Cette révolte aurait pu ne jamais avoir lieu : les Turcs et les Arabes étaient séparés par la langue, mais unis par l’islam. Ce qui a précipité les choses, c’est la brutalité inouïe dont les premiers, alliés à l’Allemagne et à l’Autriche-Hongrie, ont fait preuve dès le début du conflit mondial. En 1915, les Ottomans ont « sécurisé » l’Anatolie en organisant un génocide des minorités chrétiennes : Grecs du Pont et Arméniens. En 1916, ils décident de se prémunir contre une éventuelle dissidence au Levant en éliminant les élites musulmanes non-turques. Djamal Pacha, le gouverneur de Damas, fait arrêter des dizaines de notables et intellectuels arabophones en avril et en mai. Vingt-deux d’entre eux, accusés de haute trahison, sont pendus en place publique.
Les Arabes, indignés, se sentent déliés de leur fidélité envers le Sultan. Ce que met à profit l’émir hachémite du Hedjaz, Hussein bin Ali. Depuis un an, ce potentat rusé – chérif, c’est à dire descendant du Prophète – songe à passer du côté des Britanniques. Sir Henry MacMahon, le haut commissaire de Sa Majesté au Caire, lui promet de l’argent, des armes et des conseillers militaires. Il faut cependant un prétexte honorable : les atrocités de Damas font l’affaire.
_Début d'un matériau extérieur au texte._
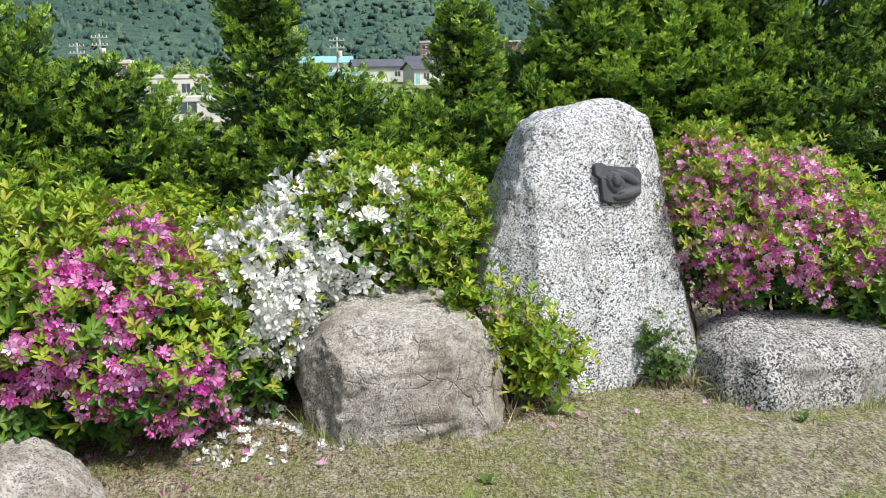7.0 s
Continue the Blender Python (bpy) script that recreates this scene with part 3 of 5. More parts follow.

Le 5 juin 1916, Hussein proclame « l’indépendance des Arabes » à La Mecque. Un mois plus tard, les Bédouins hedjazis s’emparent du petit port d’Akaba, sur la mer Rouge et y hissent, pour la première fois, un drapeau national arabe. Trois bandes horizontales : noire (la couleur des califes abbassides, qui portèrent l’Empire arabe à son apogée), verte (la couleur des Omeyyades, la première dynastie califale) et blanche (la couleur des Fatimides, qui régnèrent au Caire). Et près de la hampe, un triangle rouge (la couleur des Hachémites). Recomposé à l’infini, ce drapeau se retrouve dans les pavillons de presque tous les pays arabes actuels. Ironie de l’histoire : il a été imaginé par Mark Sykes, un orientaliste du Foreign Office qui, au même moment, signe avec le Français Georges Picot un plan de partage de l’Orient entre le Royaume-Uni et la France…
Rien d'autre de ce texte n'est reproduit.